Russia has been selling to India and China at $60-$65 a barrel, so the deal ironically locked in a price at which Russia could derive billions in profits by selling to the very countries that have steadfastly imposed sanctions. But there is a bigger problem. If Russia refuses to sell at the oil cap price, oil markets could shoot up, creating havoc. Indeed, this is precisely what Russia threatened it would do.

Fait accompli

On Sunday, Russian Deputy Prime Minister Alexander Novak said that Russia was “working on mechanisms” to undermine enforcement of the cap without elaborating. “We will sell oil and oil products only to countries that will work with us on market conditions, even if we would have to lower production,” he said on Rossiya-24, a Russian state news network.

If Russia refuses to sell to oil cap countries, Russian inventories will rise, assuming that Russia cannot find sufficient buyers (India, China, South Africa, Brazil) outside the cap deal to consume its oil. Russia does not have storage capacity for all the oil it produces, so, over time, it will lower or even stop production. With the world’s second-largest producer’s oil off the market, prices would rise dramatically unless other OPEC nations make up the slack.

Russia would suffer in the short-term as revenues fall, but countries worldwide would hurt even more. Russia can afford to take this risk until March as the brutal winter has slowed the war anyway. Besides, at higher oil prices, Russia could continue generating the same profits at lower volumes.
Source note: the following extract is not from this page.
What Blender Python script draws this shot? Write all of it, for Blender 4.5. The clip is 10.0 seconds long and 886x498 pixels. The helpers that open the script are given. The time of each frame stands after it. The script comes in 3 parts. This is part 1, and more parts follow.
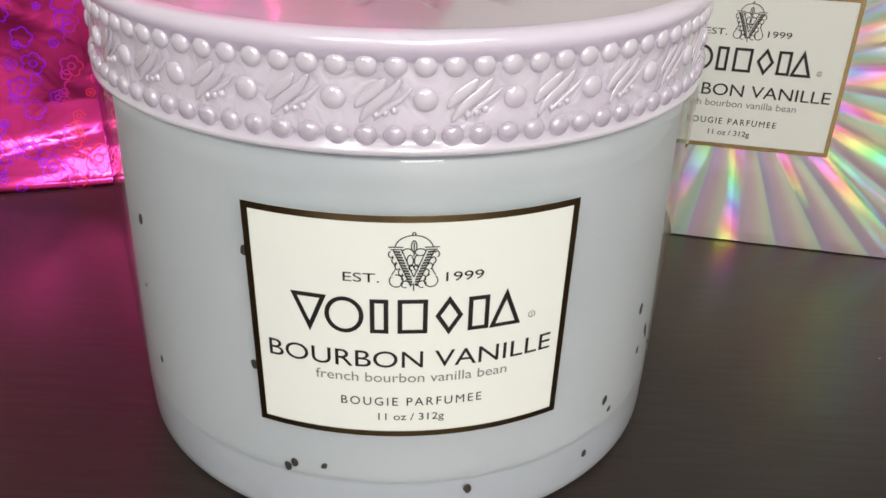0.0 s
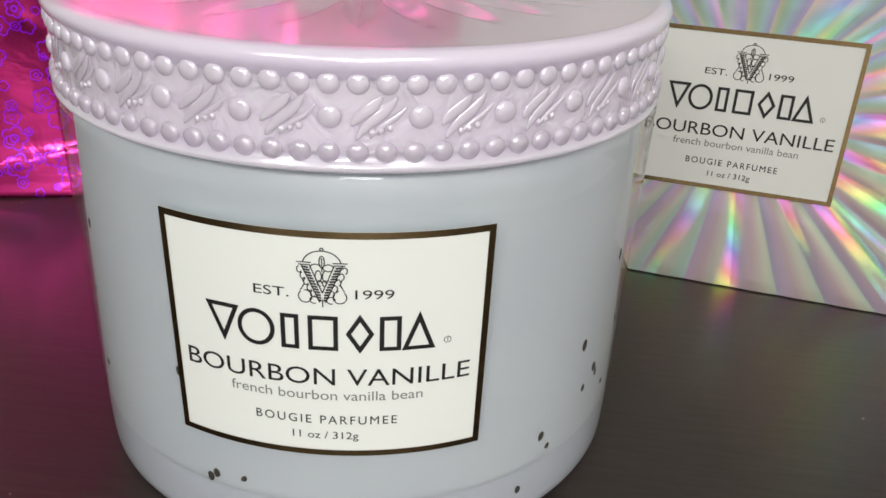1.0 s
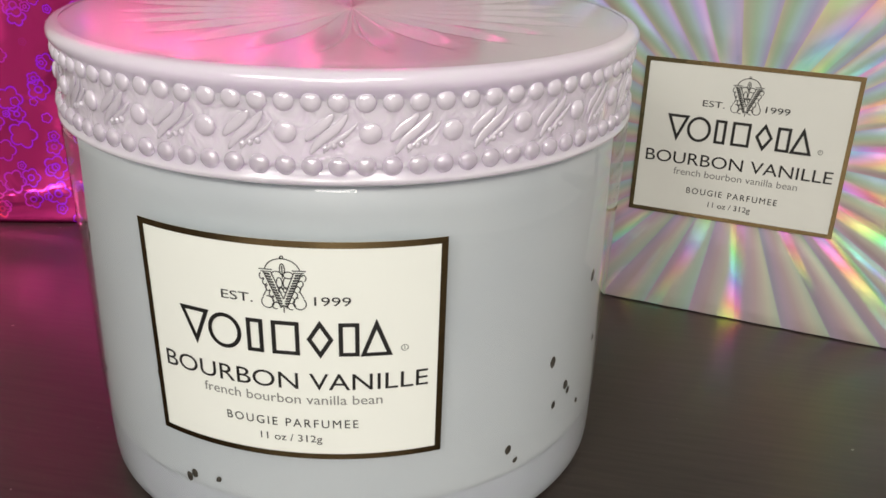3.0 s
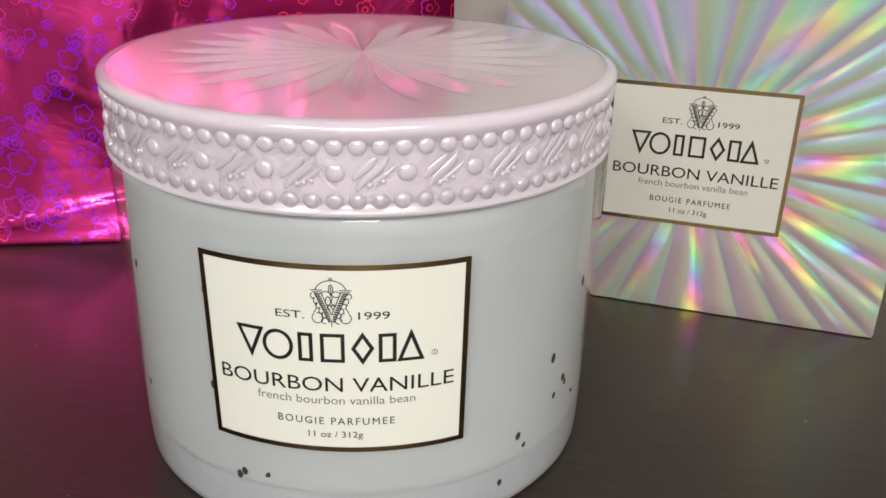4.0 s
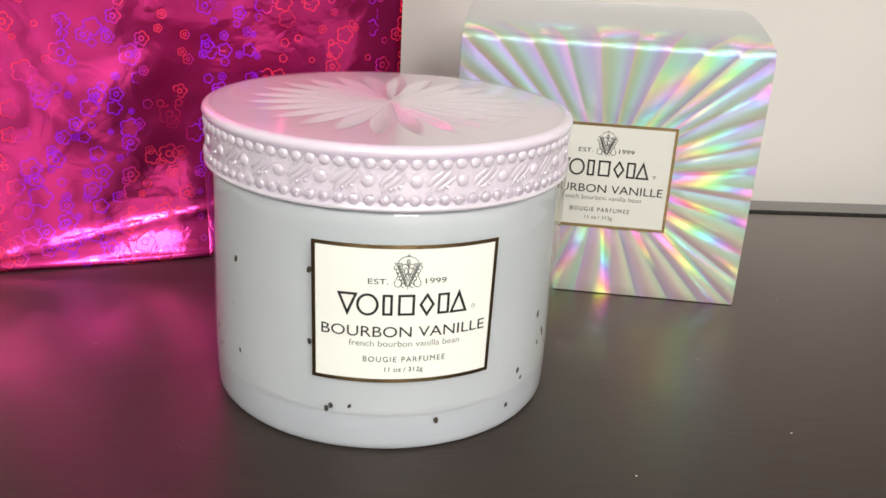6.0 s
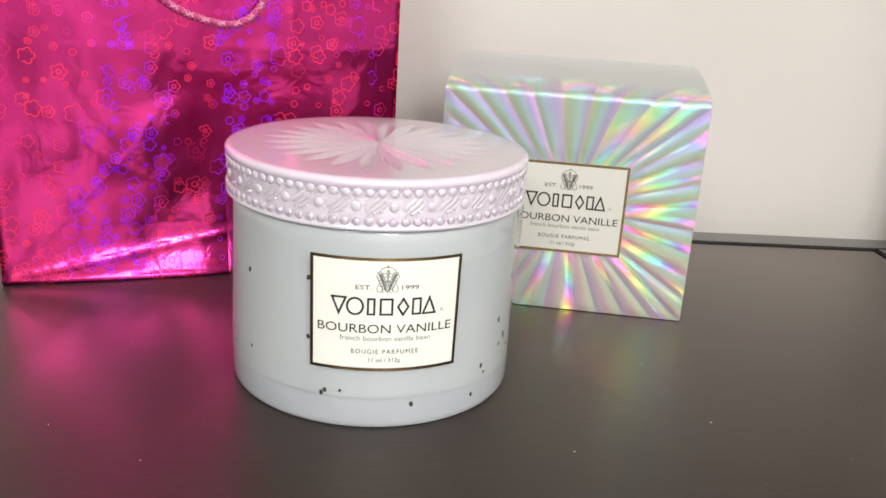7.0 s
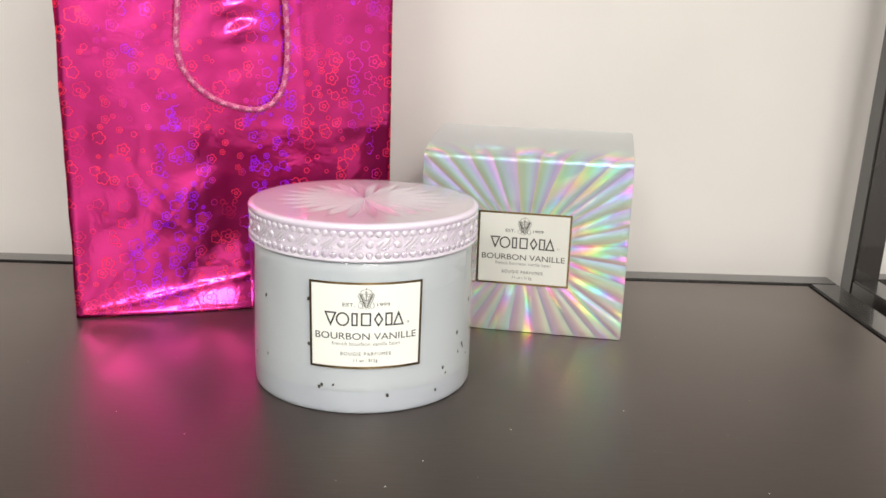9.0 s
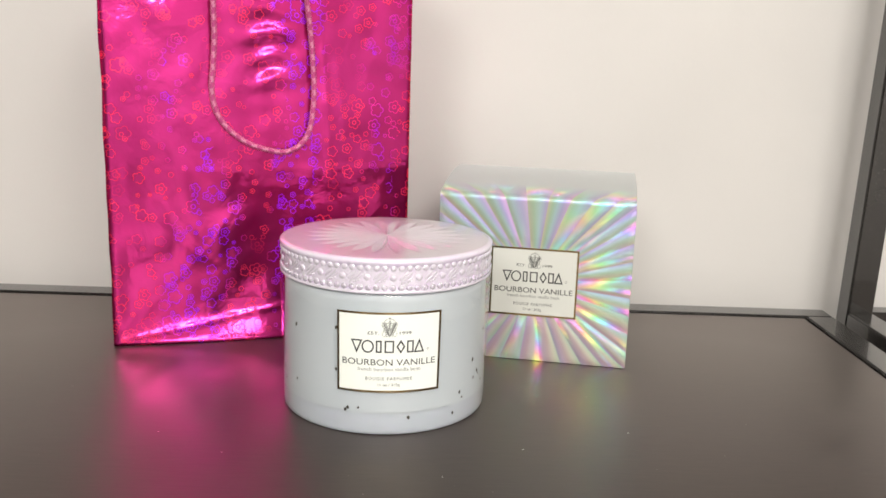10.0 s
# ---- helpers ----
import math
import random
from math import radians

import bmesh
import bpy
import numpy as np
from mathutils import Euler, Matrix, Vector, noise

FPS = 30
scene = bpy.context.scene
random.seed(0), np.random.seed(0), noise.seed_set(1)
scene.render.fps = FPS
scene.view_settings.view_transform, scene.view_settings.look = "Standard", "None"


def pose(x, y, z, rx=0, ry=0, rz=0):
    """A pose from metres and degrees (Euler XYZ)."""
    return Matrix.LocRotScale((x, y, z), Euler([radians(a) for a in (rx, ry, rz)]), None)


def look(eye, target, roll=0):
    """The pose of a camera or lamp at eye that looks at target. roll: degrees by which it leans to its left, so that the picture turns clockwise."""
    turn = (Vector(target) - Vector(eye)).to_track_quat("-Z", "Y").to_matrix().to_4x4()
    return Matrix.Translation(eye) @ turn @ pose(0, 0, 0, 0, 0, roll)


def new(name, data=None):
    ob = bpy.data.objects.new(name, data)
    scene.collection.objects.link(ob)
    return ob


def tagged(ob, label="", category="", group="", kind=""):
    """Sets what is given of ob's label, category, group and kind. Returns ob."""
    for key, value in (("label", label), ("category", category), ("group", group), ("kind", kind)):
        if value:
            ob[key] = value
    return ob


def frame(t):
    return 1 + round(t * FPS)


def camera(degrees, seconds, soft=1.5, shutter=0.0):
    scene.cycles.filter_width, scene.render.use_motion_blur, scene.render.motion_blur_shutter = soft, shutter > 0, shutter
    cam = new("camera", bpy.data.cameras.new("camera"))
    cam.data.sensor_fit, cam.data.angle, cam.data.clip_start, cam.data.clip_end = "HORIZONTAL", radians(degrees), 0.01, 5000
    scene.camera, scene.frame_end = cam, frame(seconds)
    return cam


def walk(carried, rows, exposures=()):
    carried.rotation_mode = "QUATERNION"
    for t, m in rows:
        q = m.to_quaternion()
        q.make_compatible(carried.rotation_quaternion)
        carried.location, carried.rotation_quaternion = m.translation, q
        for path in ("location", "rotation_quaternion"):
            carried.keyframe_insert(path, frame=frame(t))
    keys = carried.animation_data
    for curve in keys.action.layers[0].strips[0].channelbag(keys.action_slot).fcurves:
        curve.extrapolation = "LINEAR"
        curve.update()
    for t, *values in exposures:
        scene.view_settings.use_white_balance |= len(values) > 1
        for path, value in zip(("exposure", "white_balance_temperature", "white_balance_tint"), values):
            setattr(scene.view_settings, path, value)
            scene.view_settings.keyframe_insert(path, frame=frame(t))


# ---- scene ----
cam = camera(53.43, 10.0, soft=1.6)
# seconds, eye, then yaw to the left, pitch up and roll in degrees
ROWS = [
    (0, 0.0182, -0.1419, 0.1020, 4.17, -28.71, 1.84),
    (0.5, 0.0299, -0.1402, 0.1027, 7.02, -27.75, 2.62),
    (1, 0.0388, -0.1394, 0.1008, 9.82, -26.57, 2.80),
    (1.5, 0.0474, -0.1385, 0.0995, 12.65, -25.66, 2.94),
    (2, 0.0531, -0.1344, 0.1007, 14.91, -24.58, 2.65),
    (2.5, 0.0545, -0.1361, 0.1003, 15.72, -24.71, 2.48),
    (2.7, 0.0548, -0.1394, 0.0993, 15.52, -23.74, 2.24),
    (3.8, 0.0508, -0.1558, 0.1077, 11.20, -24.21, 1.33),
    (4, 0.0462, -0.1626, 0.1109, 10.37, -23.97, 1.35),
    (4.5, 0.0335, -0.1760, 0.1191, 7.36, -23.74, 1.76),
    (5, 0.0219, -0.1971, 0.1256, 3.15, -23.75, 2.46),
    (5.5, 0.0121, -0.2153, 0.1280, -0.03, -22.55, 2.57),
    (5.7, 0.0106, -0.2203, 0.1229, -1.06, -21.77, 2.88),
    (6.8, 0.0211, -0.2674, 0.1304, -0.29, -18.77, 3.95),
    (7, 0.0227, -0.2773, 0.1347, 0.04, -18.44, 3.53),
    (7.5, 0.0293, -0.2992, 0.1406, 0.66, -17.70, 3.03),
    (8, 0.0369, -0.3220, 0.1463, 1.42, -16.76, 2.70),
    (8.5, 0.0460, -0.3437, 0.1487, 2.13, -15.69, 2.27),
    (9, 0.0516, -0.3607, 0.1499, 2.86, -14.52, 1.84),
    (9.5, 0.0490, -0.3740, 0.1535, 3.44, -13.35, 1.81),
    (10, 0.0487, -0.3895, 0.1568, 3.39, -12.34, 1.84),
]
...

The agreement also doesn’t penalize India or China for buying Russian oil. The $60 cap will be valid until January 15, when the E.U. will again review the price. Officials said that the goal is to keep the price at 5 per cent lower than the price Russian oil is being traded at the market. Again, this is a far cry from starving Russia of oil revenues.

If there’s one thing we have learned from the war, it is that, despite recent setbacks, Putin has outsmarted the collective leadership of the West because he knows that he has something that the world badly wants.